:: SUPPLIED INFORMATION ::
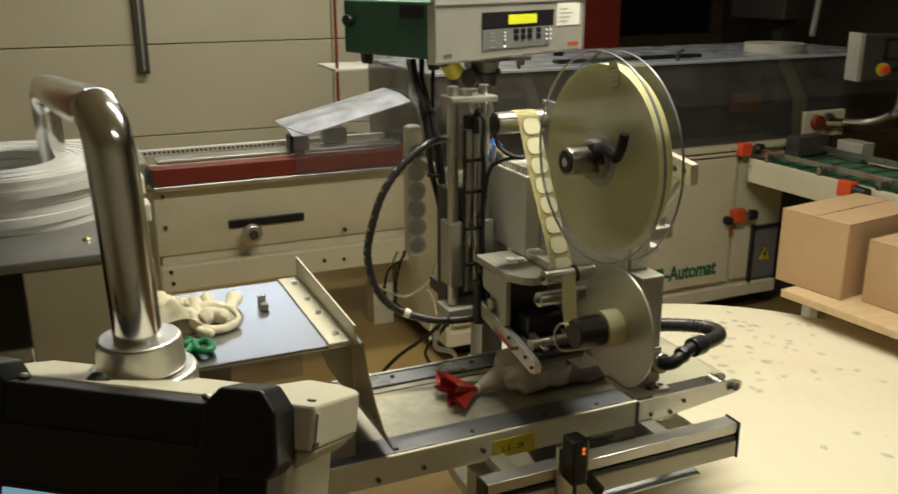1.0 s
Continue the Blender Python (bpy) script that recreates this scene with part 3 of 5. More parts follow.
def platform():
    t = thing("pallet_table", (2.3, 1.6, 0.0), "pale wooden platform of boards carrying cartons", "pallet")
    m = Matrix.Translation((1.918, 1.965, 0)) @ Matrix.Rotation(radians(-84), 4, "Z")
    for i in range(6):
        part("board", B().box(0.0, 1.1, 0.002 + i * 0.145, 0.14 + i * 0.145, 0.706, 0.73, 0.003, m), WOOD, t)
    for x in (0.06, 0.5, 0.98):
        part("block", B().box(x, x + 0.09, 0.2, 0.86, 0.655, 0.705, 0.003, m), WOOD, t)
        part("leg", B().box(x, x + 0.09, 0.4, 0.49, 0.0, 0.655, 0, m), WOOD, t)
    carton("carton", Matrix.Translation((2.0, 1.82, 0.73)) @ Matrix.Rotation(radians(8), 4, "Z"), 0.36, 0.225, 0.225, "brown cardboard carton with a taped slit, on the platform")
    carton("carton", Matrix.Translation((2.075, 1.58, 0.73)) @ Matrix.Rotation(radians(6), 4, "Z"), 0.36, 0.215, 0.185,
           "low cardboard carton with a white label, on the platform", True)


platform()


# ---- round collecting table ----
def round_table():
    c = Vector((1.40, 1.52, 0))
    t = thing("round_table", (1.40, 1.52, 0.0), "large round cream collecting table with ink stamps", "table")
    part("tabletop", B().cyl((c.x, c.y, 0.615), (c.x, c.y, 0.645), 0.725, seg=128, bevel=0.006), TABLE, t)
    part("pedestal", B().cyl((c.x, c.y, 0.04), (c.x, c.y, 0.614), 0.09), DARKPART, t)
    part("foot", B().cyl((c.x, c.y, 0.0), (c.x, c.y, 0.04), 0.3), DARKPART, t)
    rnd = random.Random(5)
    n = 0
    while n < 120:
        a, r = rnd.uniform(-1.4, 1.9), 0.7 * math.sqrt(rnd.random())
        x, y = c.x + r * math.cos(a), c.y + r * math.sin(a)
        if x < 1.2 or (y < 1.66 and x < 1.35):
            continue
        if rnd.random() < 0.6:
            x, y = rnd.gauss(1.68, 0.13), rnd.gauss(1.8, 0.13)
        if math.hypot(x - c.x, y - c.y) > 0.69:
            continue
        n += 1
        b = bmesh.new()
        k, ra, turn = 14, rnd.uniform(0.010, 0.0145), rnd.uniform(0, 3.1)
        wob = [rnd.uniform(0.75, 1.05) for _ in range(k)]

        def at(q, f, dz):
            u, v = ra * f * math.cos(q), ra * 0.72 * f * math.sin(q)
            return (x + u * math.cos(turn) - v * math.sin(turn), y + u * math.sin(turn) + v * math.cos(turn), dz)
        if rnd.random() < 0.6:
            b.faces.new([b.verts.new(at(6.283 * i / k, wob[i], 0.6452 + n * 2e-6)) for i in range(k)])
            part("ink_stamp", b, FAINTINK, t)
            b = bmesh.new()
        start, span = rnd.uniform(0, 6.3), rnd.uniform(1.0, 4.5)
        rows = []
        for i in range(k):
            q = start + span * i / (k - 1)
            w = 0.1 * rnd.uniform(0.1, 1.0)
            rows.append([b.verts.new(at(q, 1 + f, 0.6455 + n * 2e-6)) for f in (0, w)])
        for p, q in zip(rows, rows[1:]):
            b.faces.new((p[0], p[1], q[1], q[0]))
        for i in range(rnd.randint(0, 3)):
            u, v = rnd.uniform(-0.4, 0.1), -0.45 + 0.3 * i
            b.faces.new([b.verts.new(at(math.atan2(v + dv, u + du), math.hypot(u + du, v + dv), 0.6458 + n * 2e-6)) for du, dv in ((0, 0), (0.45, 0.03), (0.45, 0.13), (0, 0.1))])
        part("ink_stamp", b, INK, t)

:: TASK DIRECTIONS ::
Reproduce all of the data exactly, omitting each picture it holds.

:: IN RESPONSE ::
1.0 s
Continue the Blender Python (bpy) script that recreates this scene with part 3 of 5. More parts follow.
def platform():
    t = thing("pallet_table", (2.3, 1.6, 0.0), "pale wooden platform of boards carrying cartons", "pallet")
    m = Matrix.Translation((1.918, 1.965, 0)) @ Matrix.Rotation(radians(-84), 4, "Z")
    for i in range(6):
        part("board", B().box(0.0, 1.1, 0.002 + i * 0.145, 0.14 + i * 0.145, 0.706, 0.73, 0.003, m), WOOD, t)
    for x in (0.06, 0.5, 0.98):
        part("block", B().box(x, x + 0.09, 0.2, 0.86, 0.655, 0.705, 0.003, m), WOOD, t)
        part("leg", B().box(x, x + 0.09, 0.4, 0.49, 0.0, 0.655, 0, m), WOOD, t)
    carton("carton", Matrix.Translation((2.0, 1.82, 0.73)) @ Matrix.Rotation(radians(8), 4, "Z"), 0.36, 0.225, 0.225, "brown cardboard carton with a taped slit, on the platform")
    carton("carton", Matrix.Translation((2.075, 1.58, 0.73)) @ Matrix.Rotation(radians(6), 4, "Z"), 0.36, 0.215, 0.185,
           "low cardboard carton with a white label, on the platform", True)


platform()


# ---- round collecting table ----
def round_table():
    c = Vector((1.40, 1.52, 0))
    t = thing("round_table", (1.40, 1.52, 0.0), "large round cream collecting table with ink stamps", "table")
    part("tabletop", B().cyl((c.x, c.y, 0.615), (c.x, c.y, 0.645), 0.725, seg=128, bevel=0.006), TABLE, t)
    part("pedestal", B().cyl((c.x, c.y, 0.04), (c.x, c.y, 0.614), 0.09), DARKPART, t)
    part("foot", B().cyl((c.x, c.y, 0.0), (c.x, c.y, 0.04), 0.3), DARKPART, t)
    rnd = random.Random(5)
    n = 0
    while n < 120:
        a, r = rnd.uniform(-1.4, 1.9), 0.7 * math.sqrt(rnd.random())
        x, y = c.x + r * math.cos(a), c.y + r * math.sin(a)
        if x < 1.2 or (y < 1.66 and x < 1.35):
            continue
        if rnd.random() < 0.6:
            x, y = rnd.gauss(1.68, 0.13), rnd.gauss(1.8, 0.13)
        if math.hypot(x - c.x, y - c.y) > 0.69:
            continue
        n += 1
        b = bmesh.new()
        k, ra, turn = 14, rnd.uniform(0.010, 0.0145), rnd.uniform(0, 3.1)
        wob = [rnd.uniform(0.75, 1.05) for _ in range(k)]

        def at(q, f, dz):
            u, v = ra * f * math.cos(q), ra * 0.72 * f * math.sin(q)
            return (x + u * math.cos(turn) - v * math.sin(turn), y + u * math.sin(turn) + v * math.cos(turn), dz)
        if rnd.random() < 0.6:
            b.faces.new([b.verts.new(at(6.283 * i / k, wob[i], 0.6452 + n * 2e-6)) for i in range(k)])
            part("ink_stamp", b, FAINTINK, t)
            b = bmesh.new()
        start, span = rnd.uniform(0, 6.3), rnd.uniform(1.0, 4.5)
        rows = []
        for i in range(k):
            q = start + span * i / (k - 1)
            w = 0.1 * rnd.uniform(0.1, 1.0)
            rows.append([b.verts.new(at(q, 1 + f, 0.6455 + n * 2e-6)) for f in (0, w)])
        for p, q in zip(rows, rows[1:]):
            b.faces.new((p[0], p[1], q[1], q[0]))
        for i in range(rnd.randint(0, 3)):
            u, v = rnd.uniform(-0.4, 0.1), -0.45 + 0.3 * i
            b.faces.new([b.verts.new(at(math.atan2(v + dv, u + du), math.hypot(u + du, v + dv), 0.6458 + n * 2e-6)) for du, dv in ((0, 0), (0.45, 0.03), (0.45, 0.13), (0, 0.1))])
        part("ink_stamp", b, INK, t)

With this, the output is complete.